Советская печать считала маршала «меньшим злом» по сравнению с правящими правыми партиями. В августе 1922 года петроградская «Красная газета» указывала, что «пан Пилсудский вел войну с советской Россией не так, как это было нужно капитализму, а как нужно было его освободительной бонапартистской демократии… В глазах буржуазии и помещиков Пилсудский является опасным демократом, покровителем земельной реформы и «социализма». За все это буржуазия ненавидит Пилсудского не менее, чем за его внешнюю политику, состоящую в разжигании украинского, белорусского и литовского национализмов». Дело было в том, что в начале XX века тактику подконтрольного и осторожного развития, например, литовской национальной идентичности и литовского языка использовали власти Российской империи, которые таким образом надеялись добиться успехов в деполонизации западных окраин страны, так что здесь маршал играл против тех политических сил в Польше, которые проводили курс на полонизацию территорий на востоке, доставшихся по Рижскому мирному договору. А об оппонентах Пилсудского «Красная газета» отзывалась как о «национал-демократических черносотенцах», которые «пустили в ход погромы и ритуальные убийства».
В субботу, 15 мая 1926 года, буквально спустя пару дней после боев в Варшаве с передовицами, посвященными перевороту, вышли «Правда» и «Известия». В «Правде» сотрудник исполкома Коминтерна Карл Радек писал: «Если Пилсудскому удастся захватить власть, то первый вопрос, который встанет перед ним, это вопрос пустоты в казначействе, вопрос борьбы с хозяйственной разрухой. Бороться с ней возможно двумя путями: либо путем радикальной аграрной реформы, путем решительных мер против польской буржуазии, прекращением таможенной войны с Германией, установлением близких экономических отношений с СССР, либо путем полного закабаления Польши у заграницы. Но первого пути Пилсудский очень боится, а второй — труден».
«Известия» продолжали: «Нет никаких сомнений в том, что симпатии довольно широких слоев мелкой буржуазии также находятся на стороне Пилсудского. Страдая после войны от беспрерывного экономического кризиса, инфляции и всех сопутствующих ей явлений, мелкая буржуазия видит в Пилсудском государственного деятеля, выставившего лозунги борьбы с расхищением государственной казны, расхищением, которое мелкая буржуазия, естественно, приписывает всем тем, кто эти годы стоял у власти».

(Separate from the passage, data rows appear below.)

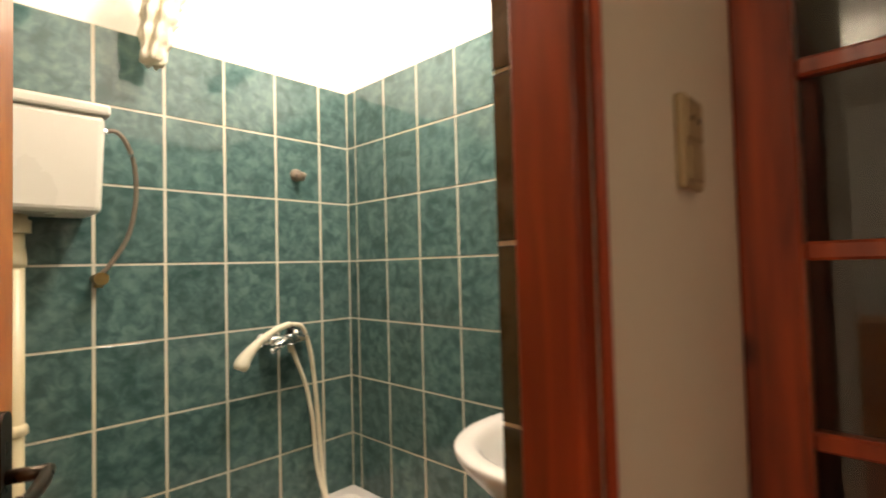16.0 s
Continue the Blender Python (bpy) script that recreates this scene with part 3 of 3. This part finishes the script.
ceiling_lamp(BULBS_ROOM, H, "two-bulb ceiling lamp bar, lit")
ceiling_lamp(BULBS_KITCHEN, KH, "two bare lit bulbs on a short bar under the kitchen ceiling", 0.04)
ceiling_lamp([BULB_BATH], KH, "lit globe lamp under the bathroom ceiling", 0.075)


# ---- hall ----
def hall_switch():
    at = (-1.318, YH1, 1.548)
    t = thing("switch_and_socket", at, "aged beige combined switch and socket plate beside the bathroom door", "switch")
    mm = Matrix.Translation(at) @ TO_YP
    part("plate", box(-0.041, 0.041, -0.016, -0.0005, -0.070, 0.070, 0.005, seg=2), YELLOW_PLASTIC, t, m=mm)
    part("rocker", box(-0.030, 0.030, -0.020, -0.0155, -0.058, -0.006, 0.003), YELLOW_PLASTIC, t, m=mm)
    part("socket_face", box(-0.033, 0.033, -0.0185, -0.0155, 0.004, 0.062, 0.003), YELLOW_PLASTIC, t, m=mm)
    for x in (-0.016, 0.016):
        part("pin_hole", lathe([(0.0045, 0), (0.0045, 0.002)], 10, (x, -0.0180, 0.034), pose(0, 0, 0, 90)), DARK_HOLE, t, m=mm)


hall_switch()


def glazed_door():
    t = thing("glazed_door", (XHL - 0.03, -0.41, 0), "red stained glazed door with small dark panes, closed", "door", kind="structure")
    x0, x1 = XHL - 0.045, XHL - 0.002
    ya, yb = YH1 + 0.002, -0.002
    part("stile", box(x0, x1 + 0.012, ya, ya + 0.10, 0, 2.098, 0.005), MAHOGANY, t)
    part("stile", box(x0, x1, yb - 0.10, yb, 0, 2.098, 0.005), MAHOGANY, t)
    part("bottom_rail", box(x0, x1, ya + 0.10, yb - 0.10, 0, 0.34, 0.005), MAHOGANY, t)
    part("top_rail", box(x0, x1, ya + 0.10, yb - 0.10, 1.99, 2.098, 0.005), MAHOGANY, t)
    for z in (0.71, 1.047, 1.385, 1.718):
        part("glazing_bar", box(x0 + 0.004, x1 - 0.003, ya + 0.10, yb - 0.10, z - 0.017, z + 0.017, 0.005), MAHOGANY, t)
    zs = [0.34, 0.71, 1.047, 1.385, 1.718, 1.99]
    for a, b in zip(zs, zs[1:]):
        part("pane", box(x0 + 0.018, x0 + 0.022, ya + 0.10, yb - 0.10, a, b), GLASS, t)
    # added dark sheets behind and over the panes, for the unlit space beyond
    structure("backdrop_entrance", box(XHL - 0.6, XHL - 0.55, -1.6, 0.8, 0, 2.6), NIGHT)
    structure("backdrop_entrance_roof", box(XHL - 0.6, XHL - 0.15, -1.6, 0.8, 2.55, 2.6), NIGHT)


glazed_door()


# ---- kitchen ----
def kitchen_unit():
    x0, x1, y0, y1, h = 2.19, 2.80, KY + 0.02, -0.35, 0.855
    t = thing("kitchen_base_unit", ((x0 + x1) / 2, (y0 + y1) / 2, 0), "orange painted kitchen base unit with an open square niche", "kitchen unit")
    na, nb, n0, n1 = -1.71, -1.24, 0.18, 0.63
    part("worktop", box(x0 - 0.004, x1, y0, y1, h - 0.018, h, 0.003), KITCHEN_ORANGE, t)
    part("front_panel", box(x0, x0 + 0.022, y0, na, 0, h - 0.018), KITCHEN_ORANGE, t)
    part("front_panel", box(x0, x0 + 0.022, nb, y1, 0, h - 0.018), KITCHEN_ORANGE, t)
    part("front_panel", box(x0 + 0.0005, x0 + 0.022, na, nb, 0, n0), KITCHEN_ORANGE, t)
    part("front_panel", box(x0 + 0.0005, x0 + 0.022, na, nb, n1, h - 0.018), KITCHEN_ORANGE, t)
    part("niche_back", box(x0 + 0.12, x0 + 0.135, na, nb, n0, n1), NICHE, t, "grey brown back of the niche")
    sd = box(x0 + 0.022, x0 + 0.12, na - 0.012, na, n0, n1)
    box(x0 + 0.022, x0 + 0.12, nb, nb + 0.012, n0, n1, bm=sd)
    box(x0 + 0.022, x0 + 0.12, na, nb, n0 - 0.012, n0, bm=sd)
    box(x0 + 0.022, x0 + 0.12, na, nb, n1, n1 + 0.012, bm=sd)
    part("niche_lining", sd, NICHE, t)
    part("body", box(x0 + 0.14, x1, y0, y1, 0, h - 0.019), KITCHEN_ORANGE, t)


kitchen_unit()


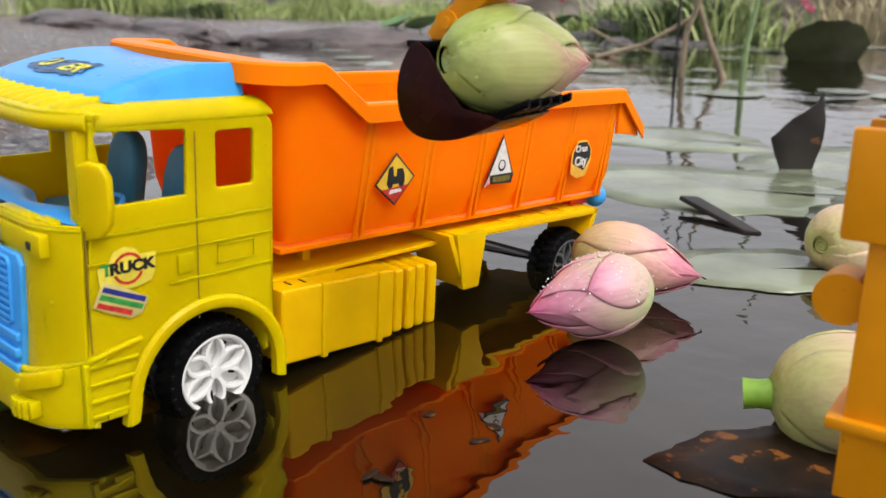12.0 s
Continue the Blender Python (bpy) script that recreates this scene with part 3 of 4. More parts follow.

Ситуация в экономике была крайне напряженной, но еще тяжелее Польше — на международной арене. 16 апреля 1922 в Рапалло было подписано советско-германское соглашение, которое в Варшаве рассматривали как опасное для себя. В 1925 году немцы перестали покупать польский уголь, что стало внезапным ударом по польской экономике. 16 октября того же года западные державы подписали соглашение в Локарно, где Берлину гарантировали неприкосновенность только его западной границы, оставляя открытым вопрос с немецко-польской границей на востоке. 24 апреля 1926 года СССР и Германия заключили договор о дружбе и нейтралитете, что поляки восприняли как потенциальную угрозу нового раздела страны. Фактически Варшава оставалась во внешнеполитическом одиночестве. Берлин грозил поднять вопрос о Данцигском коридоре и Верхней Силезии. С Литвой отношения отсутствовали вообще, Великобритания с самого начала старалась торпедировать польские инициативы, а Франция после Локарно просто физически не могла бы в случае необходимости придти на помощь Польше.
Несмотря на жесткие условия Версальского договора, немцы к 1926 году смогли обучить несколько миллионов человек военному делу. Сильной оставалась Красная армия. А в самой Польше далеко не все военные разделяли идеи Пилсудского. Среди таковых был генерал Владислав Сикорский, в 1925 году возглавивший 6-й округ Войска Польского во Львове, от которого во время переворота ждали, что он придет на помощь законному правительству. Но Сикорский остался на месте, равно как ситуацией внутренней нестабильности в Польше не воспользовались Берлин и Москва. Почему? Ведь не секретом было то, что географическое положение Польше между двумя сильными державами, каждая из которых, по замечанию члена польской делегации в Риге на переговорах о заключении Рижского мирного договора Станислава Грабского, имеет «враждебные намерения», создавало условия для перерастания внутреннего конфликта во «внешнюю агрессию» и риска гражданской войны. Как говорил Грабский, Пилсудский знает об этом и потому не пойдет на государственный переворот.
Однако маршал решил выступить и, похоже, удара в спину от Сталина он не опасался. Польский историк Мариуш Волос приводит примечательную историю встречи советского генсека с группой польских коммунистов, в ходе которой один из них решил поднять тост и воскликнул: «Да здравствует маршал Пилсудский!», очевидно, желая сказать: «Да здравствует маршал Сталин!». Все сразу же отрезвели и со страхом посмотрели на вождя. Сталин спокойно пыхнул трубкой, посмотрел на гостей и ответил: «Ничего, ничего, это тоже был хороший маршал». Как заключает Волос, «это, конечно, доказать невозможно, но я думаю, что Сталин оценил Пилсудского, он помнил о польско-большевистской войне, когда служил политруком Южного фронта, который безуспешно штурмовал Львов в 1920 году. Советы уважительно относились к Пилсудскому, можно сказать, даже с некоторой долей боязни».
Однако, возможно, дело здесь было больше, чем в обыкновенном уважении. Известно, что Сталин создал успешно работающую сеть личной разведки, в которой, по некоторым сведениям, состояли весьма высокопоставленные политики стран Запада и Востока. Маршал Пилсудский умер ровно спустя девять лет после государственного переворота в Варшаве. Проживи он еще несколько лет — было ли что вспоминать о 17 сентября 1939 года и стала ли уже эта дата омрачать польско-российские отношения? Кто знает.